Turtle-nesting season, which runs from March 1 to Oct. 31, has become a community-awareness campaign in Palm Beach County’s coastal cities, towns and villages.

Jupiter, FL (PRWEB) September 23, 2012

John D. MacArthur Beach State Park in North Palm Beach, a managed preserve that offers more than two miles of natural beach and dune ecosystem, had its best turtle-nesting season on record this year.

Rangers at the pristine park, which is wedged between homes in Lost Tree Village to the north and Singer Island condos to the south, counted nearly 1,700 loggerhead nests – 400 more than the previous record, set in 1995. The number of nests from green sea turtles, another important species, sits at 227. Leatherback turtles also set a record at the park this year with 93 nests.
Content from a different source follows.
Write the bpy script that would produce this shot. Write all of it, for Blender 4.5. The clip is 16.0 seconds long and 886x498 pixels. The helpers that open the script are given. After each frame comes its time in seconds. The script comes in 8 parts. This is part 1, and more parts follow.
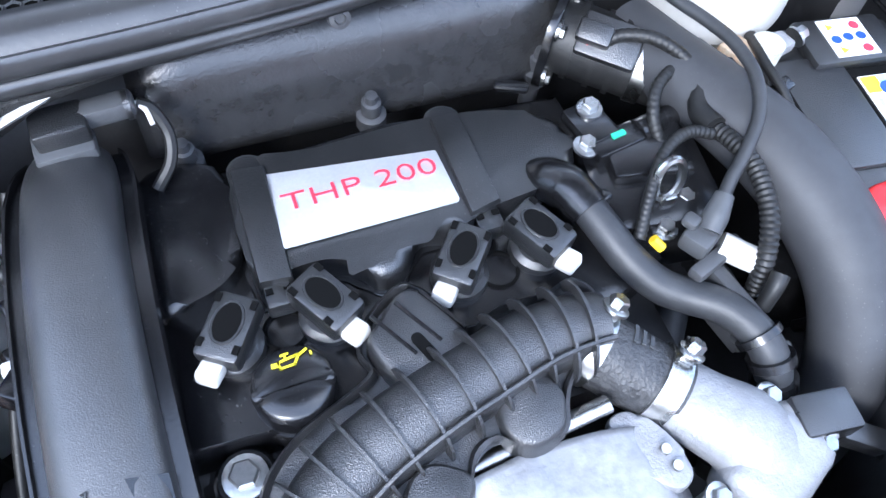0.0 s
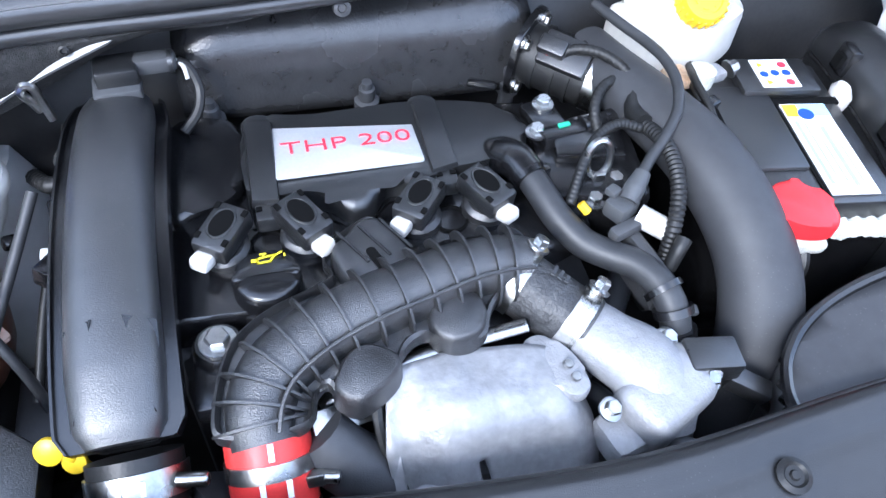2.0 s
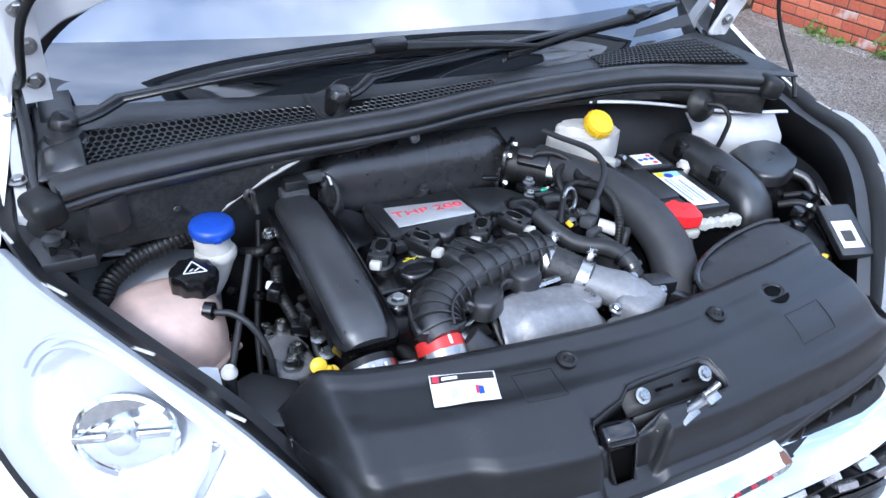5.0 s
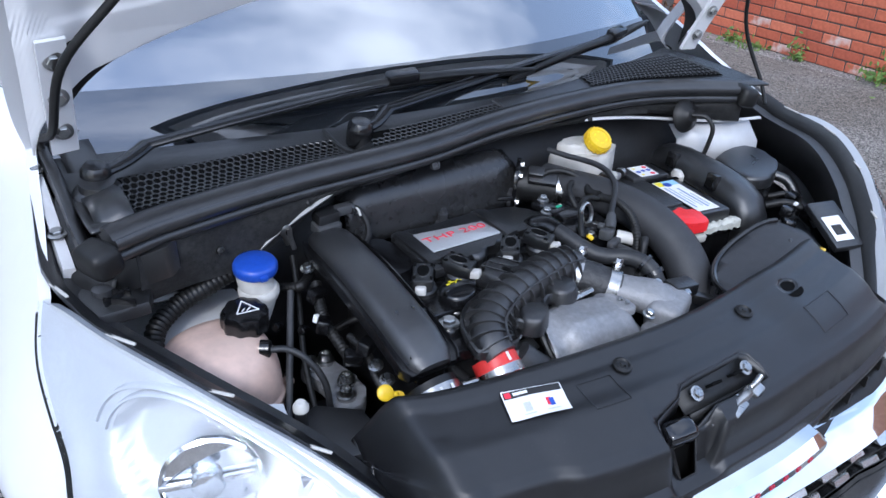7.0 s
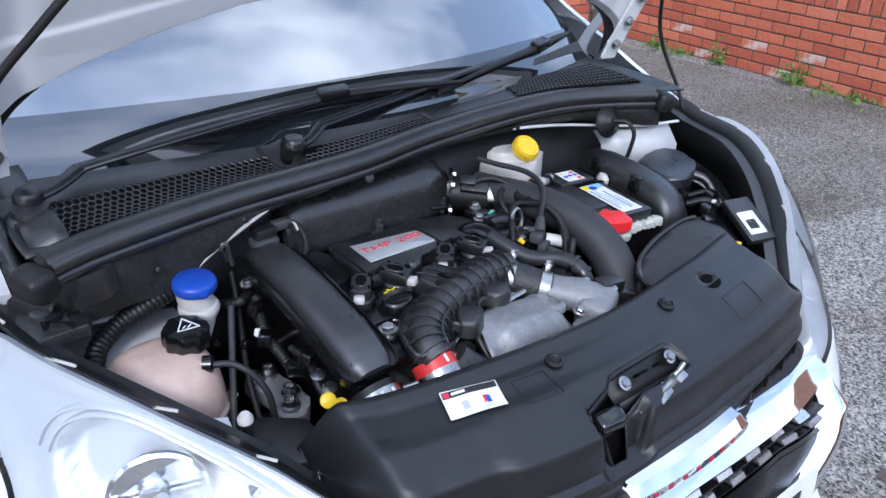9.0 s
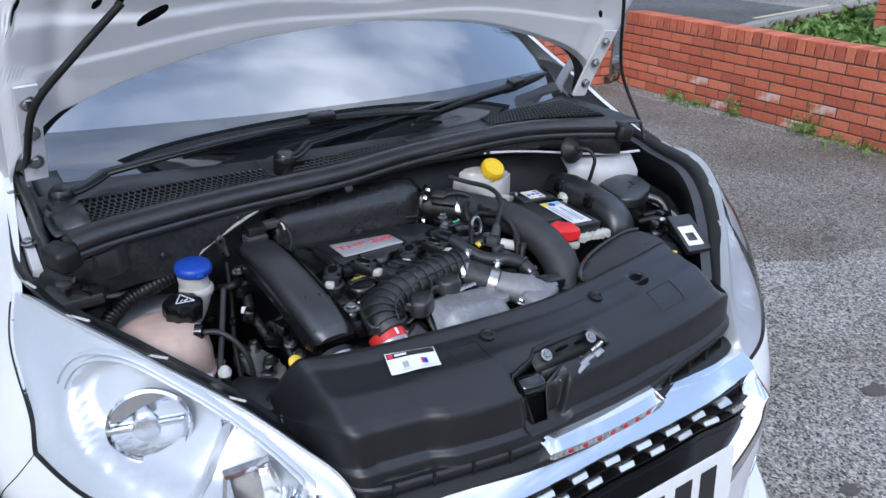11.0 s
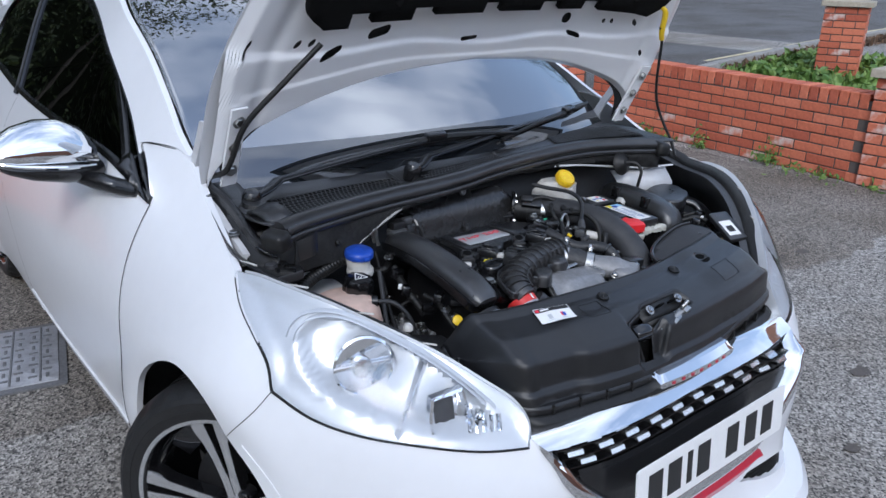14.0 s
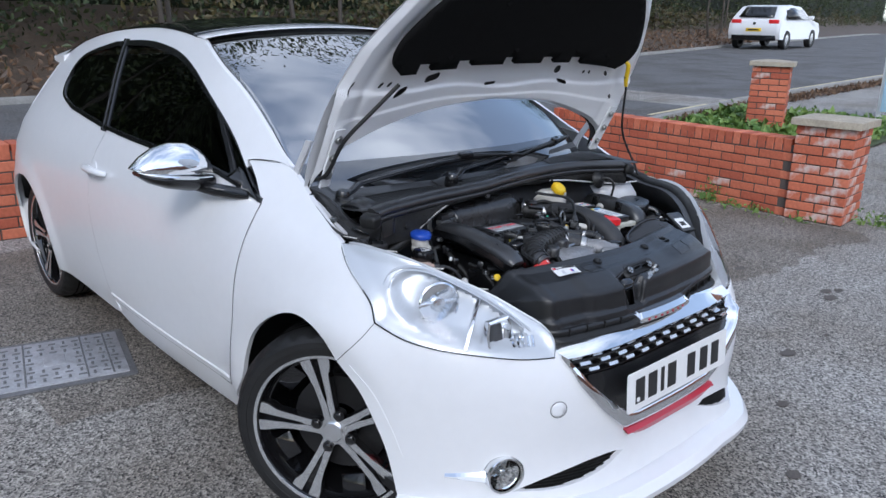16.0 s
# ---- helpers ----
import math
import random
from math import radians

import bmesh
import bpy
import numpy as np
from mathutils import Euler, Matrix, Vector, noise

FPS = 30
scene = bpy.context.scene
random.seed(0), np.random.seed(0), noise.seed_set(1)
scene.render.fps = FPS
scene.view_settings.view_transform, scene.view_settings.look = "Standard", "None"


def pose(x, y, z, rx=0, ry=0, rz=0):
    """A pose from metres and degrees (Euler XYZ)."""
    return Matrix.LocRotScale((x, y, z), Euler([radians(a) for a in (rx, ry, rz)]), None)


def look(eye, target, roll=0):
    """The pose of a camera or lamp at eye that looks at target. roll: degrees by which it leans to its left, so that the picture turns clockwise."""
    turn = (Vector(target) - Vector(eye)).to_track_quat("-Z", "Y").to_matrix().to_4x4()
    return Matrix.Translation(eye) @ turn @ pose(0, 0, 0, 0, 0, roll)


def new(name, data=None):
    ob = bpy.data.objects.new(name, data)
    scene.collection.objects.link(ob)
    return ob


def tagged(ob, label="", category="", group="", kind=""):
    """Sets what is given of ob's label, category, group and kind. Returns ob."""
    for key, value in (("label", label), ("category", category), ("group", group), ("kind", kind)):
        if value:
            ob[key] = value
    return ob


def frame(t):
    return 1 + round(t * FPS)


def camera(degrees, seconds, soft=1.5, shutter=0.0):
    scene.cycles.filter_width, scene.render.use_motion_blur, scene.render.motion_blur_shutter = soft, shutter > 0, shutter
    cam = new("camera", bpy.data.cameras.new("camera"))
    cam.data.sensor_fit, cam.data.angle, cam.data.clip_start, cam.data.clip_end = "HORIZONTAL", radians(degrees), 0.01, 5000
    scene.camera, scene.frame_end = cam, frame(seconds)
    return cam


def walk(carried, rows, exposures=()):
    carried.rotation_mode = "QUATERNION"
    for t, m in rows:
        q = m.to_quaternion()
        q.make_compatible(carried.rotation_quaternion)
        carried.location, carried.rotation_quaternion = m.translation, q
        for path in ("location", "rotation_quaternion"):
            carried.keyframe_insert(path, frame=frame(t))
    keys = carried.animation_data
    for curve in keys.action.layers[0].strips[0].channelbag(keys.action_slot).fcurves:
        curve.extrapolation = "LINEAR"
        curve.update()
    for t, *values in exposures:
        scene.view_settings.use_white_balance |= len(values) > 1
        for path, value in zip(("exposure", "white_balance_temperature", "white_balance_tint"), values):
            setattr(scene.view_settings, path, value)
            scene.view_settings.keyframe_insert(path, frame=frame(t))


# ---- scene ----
cam = camera(60.1, 16.0)
PATH = [
    (0, (-0.221, 0.381, 1.274), (0.217, 1.372, -0.407), 5.0),
    (0.5, (-0.236, 0.381, 1.276), (0.183, 1.394, -0.397), 5.8),
    (1, (-0.232, 0.368, 1.267), (0.169, 1.413, -0.39), 6.1),
    (1.5, (-0.222, 0.315, 1.266), (0.172, 1.426, -0.35), 6.1),
    (2, (-0.206, 0.201, 1.293), (0.183, 1.437, -0.23), 5.2),
    (2.5, (-0.197, 0.082, 1.317), (0.208, 1.425, -0.108), 4.6),
    (3, (-0.223, 0.015, 1.343), (0.225, 1.443, 0.017), 3.9),
    (3.5, (-0.304, -0.02, 1.348), (0.24, 1.465, 0.125), 3.7),
    (4, (-0.413, -0.088, 1.35), (0.231, 1.418, 0.203), 3.4),
    (4.2, (-0.461, -0.112, 1.351), (0.223, 1.399, 0.233), 3.4),
    (6.3, (-0.723, -0.32, 1.408), (0.203, 1.188, 0.477), 2.2),
    (6.5, (-0.733, -0.284, 1.407), (0.205, 1.214, 0.472), 2.0),
    (7, (-0.756, -0.165, 1.389), (0.223, 1.289, 0.427), 1.9),
    (7.5, (-0.769, -0.099, 1.376), (0.251, 1.306, 0.382), 2.2),
    (8, (-0.761, -0.089, 1.377), (0.295, 1.283, 0.376), 2.3),
    (8.5, (-0.762, -0.108, 1.379), (0.324, 1.256, 0.398), 2.1),
    (9, (-0.766, -0.202, 1.403), (0.339, 1.181, 0.471), 1.5),
    (9.2, (-0.76, -0.26, 1.411), (0.346, 1.135, 0.5), 1.3),
    (11.3, (-0.796, -0.457, 1.409), (0.256, 1.043, 0.605), 1.3),
    (11.5, (-0.798, -0.451, 1.411), (0.25, 1.051, 0.609), 1.5),
    (12, (-0.809, -0.461, 1.416), (0.238, 1.049, 0.626), 1.6),
    (12.5, (-0.837, -0.477, 1.411), (0.221, 1.032, 0.634), 1.5),
    (13, (-0.967, -0.467, 1.428), (0.123, 1.029, 0.67), 1.2),
    (13.5, (-1.156, -0.471, 1.421), (-0.019, 1.0, 0.684), 1.1),
    (14, (-1.275, -0.536, 1.428), (-0.09, 0.913, 0.725), 1.2),
    (14.5, (-1.374, -0.664, 1.439), (-0.146, 0.77, 0.778), 1.4),
    (15, (-1.485, -0.738, 1.441), (-0.222, 0.684, 0.822), 1.5),
    (15.5, (-1.679, -0.794, 1.428), (-0.39, 0.619, 0.843), 1.6),
    (16, (-1.873, -0.871, 1.435), (-0.563, 0.533, 0.874), 1.5),
]
EXPOSURES = [(0.0, 2.02, 5500, 11), (2.0, 1.90, 5500, 11), (4.0, 1.45, 5500, 10), (6.5, 0.55, 5550, 11), (9.0, 0.50, 5650, 11), (11.5, 0.22, 5800, 10), (13.0, 0.10, 5800, 10), (16.0, 0.02, 5850, 10)]
walk(cam, [(t, look(eye, target, roll)) for t, eye, target, roll in PATH], EXPOSURES)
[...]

Because the park is adjacent to oceanfront homes in Palm Beach County, residents are asked to dim their lights at night so as not to disorient the hatchlings, which can mistake city lights for the light of the moon and head away from the ocean.

About 1.6 miles of beach are monitored by the rangers at John D. MacArthur Beach State Park. They examine the tracks to determine the species, locate the sand cavity in which the mother turtle laid her eggs and cordon off the area with stakes and yellow crime-scene tape so beachgoers do not disturb the site.

At Loggerhead Marinelife Center, research-team members also are reporting higher nest counts this year. Their latest count was 7,923 loggerhead nests, 827 green nests and 246 leatherback nests on nearly 10 miles of beachline that runs from Juno Beach to Tequesta.

Turtle-nesting season begins March 1 and ends Oct. 31. During those eight months, a community-awareness campaign gets underway in Palm Beach County’s coastal cities, towns and villages. Signs are posted to remind homeowners about dimming their property lights, public turtle walks are conducted in the middle of the night by certified agencies, and fundraisers are organized to benefit nonprofit groups that support turtle research. One such fundraiser took place in August at The Gardens Mall in Palm Beach Gardens, featuring a parade of sculpted, artistic sea turtles. Art Arribada raised an approximate $25,000 for Loggerhead Marinelife Center.

Also, many small businesses theme their companies around the turtle motif – including Waterfront Properties and Club Communities. The 30-year-old real-estate firm’s corporate logo is a green sea turtle.

The eight-month season is something unique to South Florida and one of many things to enjoy about the area. It attracts conservationists, marine biologists and veterinarians from all over the world because of the opportunity to study sea turtles in their natural environment.